Gepubliceerd op 13-06-2017

Karel I (1887-1922)

betekenis & definitie

Keizer van Oostenrijk en, als Karel IV, koning van Hongarije van 1916-18.

De Habsburger Karel I was de zoon van aartshertog Otto en de achterneef van keizer Frans Jozef (1848-1916). Na de moord op aartshertog Frans Ferdinand op 28 juni 1914 werd hij troonopvolger. Op 21 november 1916 volgde hij Frans Jozef op als keizer van Oostenrijk-Hongarije.

Karel I trachtte los van Duitsland vrede te sluiten om de deelname van Oostenrijk-Hongarije aan de Eerste Wereldoorlog te beëindigen; de onderhandelingen met de geallieerden liepen echter op niets uit.

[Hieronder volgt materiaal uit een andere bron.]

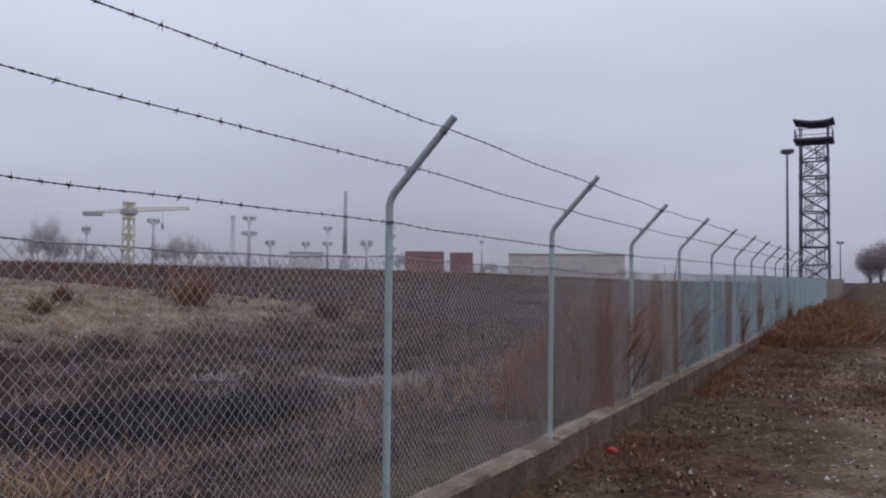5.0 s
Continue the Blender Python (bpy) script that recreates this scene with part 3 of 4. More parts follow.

In oktober 1918 probeerde hij zijn keizerrijk om te vormen tot een bondsstaat. Toen dat mislukte, deed hij in Oostenrijk op 11 november 1918 afstand van de troon en twee dagen later ook in Hongarije. Het keizerrijk werd vervangen door een republiek.

In april en oktober 1921 ondernam Karel I vanuit Zwitserland nog pogingen om door middel van een staatsgreep in Hongarije de monarchie te herstellen. Deze pogingen werden verijdeld door Miklós Horthy, die het Habsburgse Huis in november 1921 van de troon vervallen verklaarde. Karel werd daarna door de geallieerden naar het eiland Madeira verbannen.